Mary Kay tightened her grip. “Listen to me, Beth. You’re not making any sense. I know this is awful to hear. It’s awful to say. Drake and I. . . we found her this morning when we went to her house to check. She was on the back porch.”
In this weather! It must have been close to freezing last night. What was she doing sleeping on the screened-in porch? “We’ve got to go get her.” Beth tried to jerk away, but Mary Kay held on. “She’ll catch her death of cold.”
“Beth.” Mary Kay refused to let go. “She overdosed on morphine. She committed suicide.”
Suicide
.
That did it. Beth just needed to hear the word. Her body quivered, her tongue suddenly as dry as sandpaper. The next thing she knew she’d curled into a ball on Mary Kay’s lap and Mary Kay was holding her like a child, rocking her like a baby.
Suicide.
After all those years of surgeries and chemo and fighting to live, Lynne had taken her own life.
Rationally, Beth knew this shouldn’t have been a shock. Hadn’t Lynne repeatedly vowed that should cancer finally get the best of her, she would get the better of it first? But Beth had prayed Lynne would never actually go through with it, certainly not so soon, when she had enough strength to move around. There’d been no hint of suicide when Lynne called around lunchtime the day before to gush about the blue skies and unseasonably warm weather.
“Indian summer!” she’d exclaimed. “I feel
fantastic
. Gonna sit outside and soak up the rays.”
It was the healthiest she’d sounded since her doctors brought up hospice, all other solutions having been ticked off, one by one. With morbid awareness, Beth realized Lynne had seemed so giddy not because of the blue skies and unseasonably warm weather, but because finally the wrenching decision was over. She had chosen to free herself of the pain. Permanently.

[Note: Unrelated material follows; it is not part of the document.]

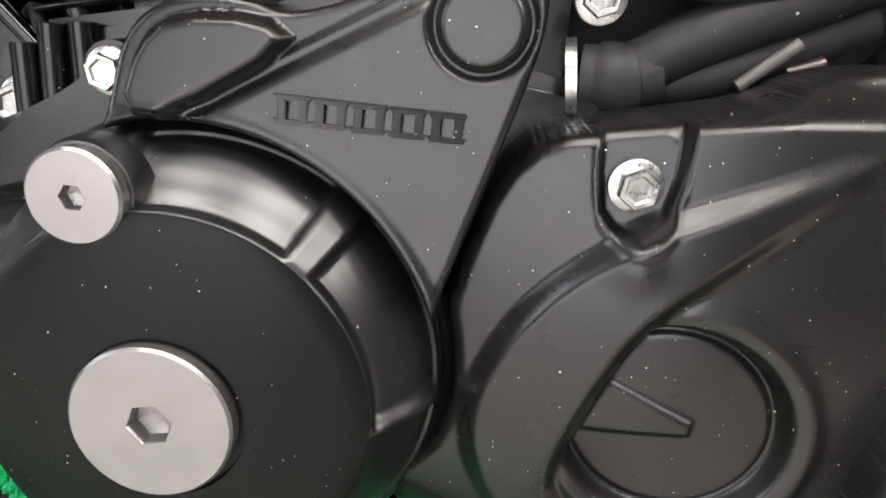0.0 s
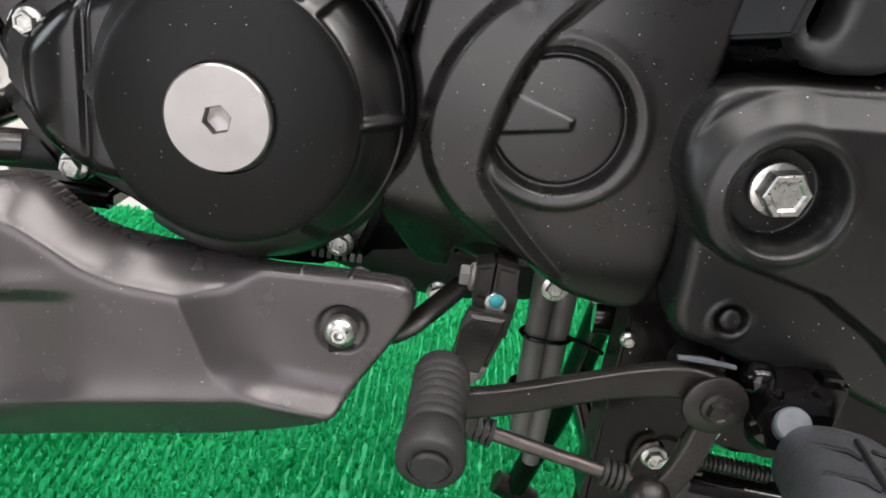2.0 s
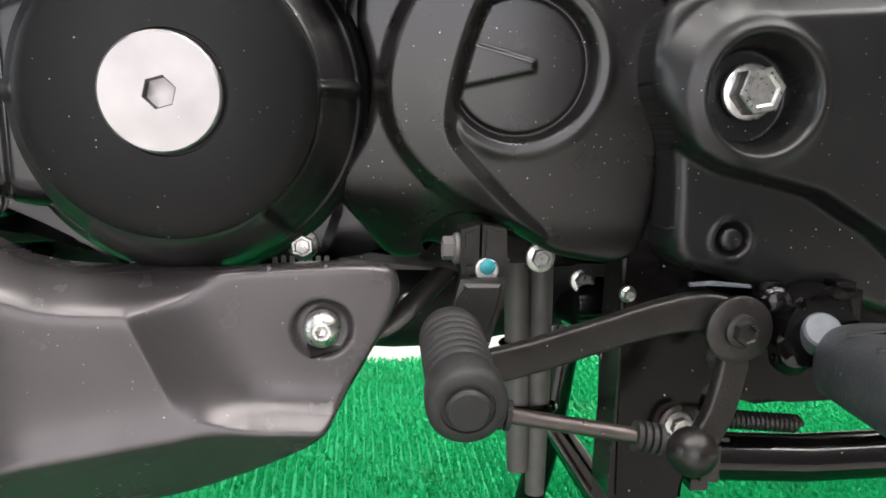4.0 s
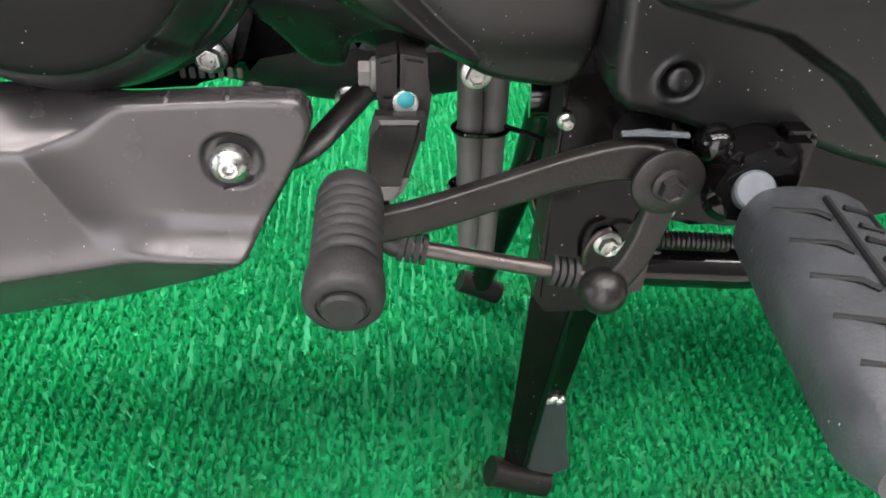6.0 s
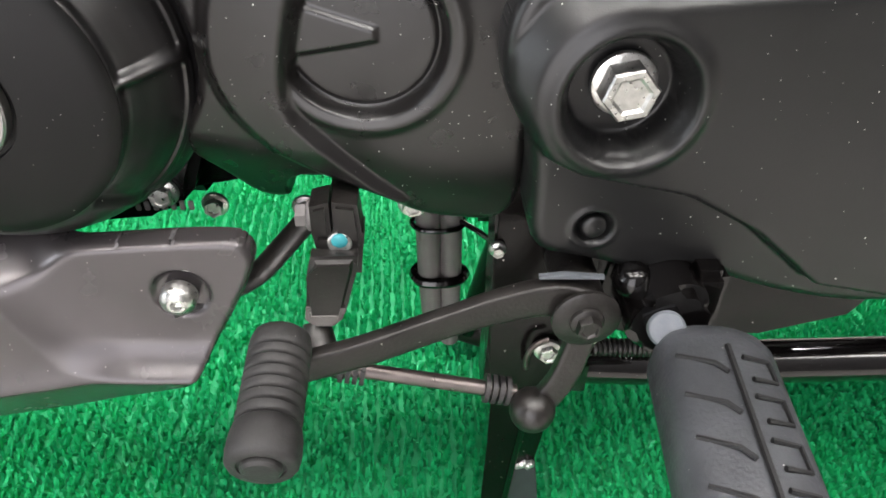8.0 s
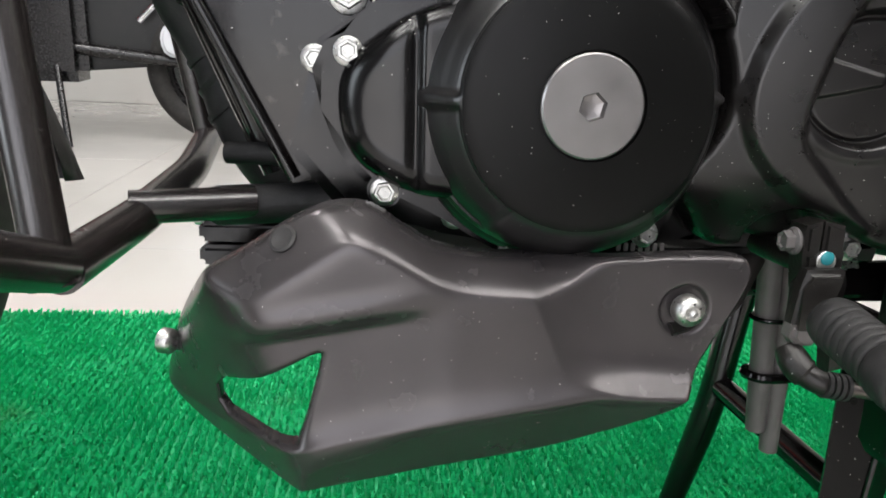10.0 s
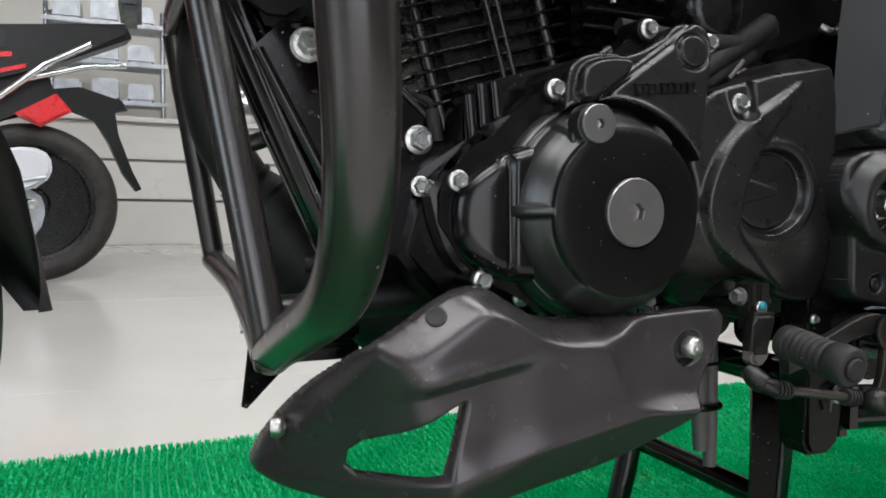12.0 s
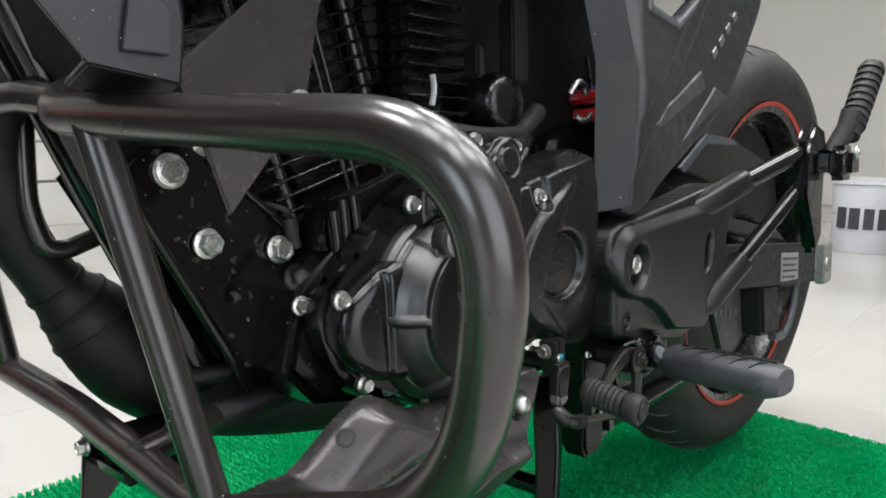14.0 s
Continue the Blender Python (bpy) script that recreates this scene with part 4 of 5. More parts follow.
part("wire_clip", sweep(B(), smooth_line([(0.195, -0.07, 0.545), (0.20, -0.075, 0.555), (0.21, -0.075, 0.553), (0.215, -0.075, 0.545)]), 0.0028, 10), STEEL, bike)
part("wire_clip", sweep(B(), smooth_line([(0.205, -0.07, 0.525), (0.212, -0.075, 0.521), (0.222, -0.075, 0.527)]), 0.0028, 10), STEEL, bike)
part("wiring_loom", sweep(B(), smooth_line([(0.04, -0.05, 0.512), (0.09, -0.055, 0.508), (0.15, -0.05, 0.512), (0.2, -0.03, 0.53)]), 0.006, 12), RUBBER, bike)
# red shock spring
shock = new("shock_absorber")
shock.parent = bike
shock["label"] = "rear shock absorber with red coil spring"
pts = []
for k in range(0, 81):
    a = k / 20 * 2 * math.pi
    c = Vector((0.368 - 0.00035 * k, CY - 0.005, 0.487 + 0.0009 * k))
    pts.append(c + Vector((0.031 * math.cos(a), 0.031 * math.sin(a), 0)))
part("coil_spring", sweep(B(), pts, 0.0078, 8), RED, shock, "red coil spring")
part("damper_rod", sweep(B(), [(0.399, CY - 0.005, 0.40), (0.344, CY - 0.005, 0.60)], 0.016, 14), FIN, shock)
part("spring_collar", sweep(B(), [(0.3575, CY - 0.005, 0.560), (0.355, CY - 0.005, 0.566)], 0.041, 20), BLUE, shock)
# Added black sheet that darkens the see-through gaps in the frame
bm = B()
prism(bm, [(-0.05, 0.56), (0.02, 0.50), (0.20, 0.47), (0.42, 0.47), (0.56, 0.60), (0.62, 0.80), (-0.22, 0.80), (-0.2, 0.66)], 0.115, 0.135, 0.004)
part("inner_panel", bm, EXH, bike, "added matt black sheet closing the gaps behind the frame")
bm = B()
prism(bm, [(-0.26, 0.63), (-0.10, 0.60), (0.16, 0.635), (0.46, 0.70), (0.46, 0.82), (-0.26, 0.82)], -0.085, 0.11, 0.01)
part("tank_underside", bm, EXH, bike, "matt black tank underside")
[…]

“I’m so sorry,” she heard Mary Kay murmur. “You two had such a special bond. This is going to be especially hard on you.”
Beth tried to respond, tried to form words, but couldn’t. Her mouth was too dry and all she really wanted to do, to be honest, was burrow her face in Mary Kay’s shoulder. How would she be able to face a world without her friend, without her daily calls and chats and laughter?
Who would loan her a few eggs, which Beth never seemed to keep in stock? Who would listen when David was screwing up one of his courses—and give solid advice she could use? Who would remind her it was time to cut back the raspberry canes or call to ask if she’d seen the bluebird nesting in the box Sean set up between their backyards? Who would tell her that everything was going to be OK? Because when Lynne said it, you knew it was true. Everything would be OK.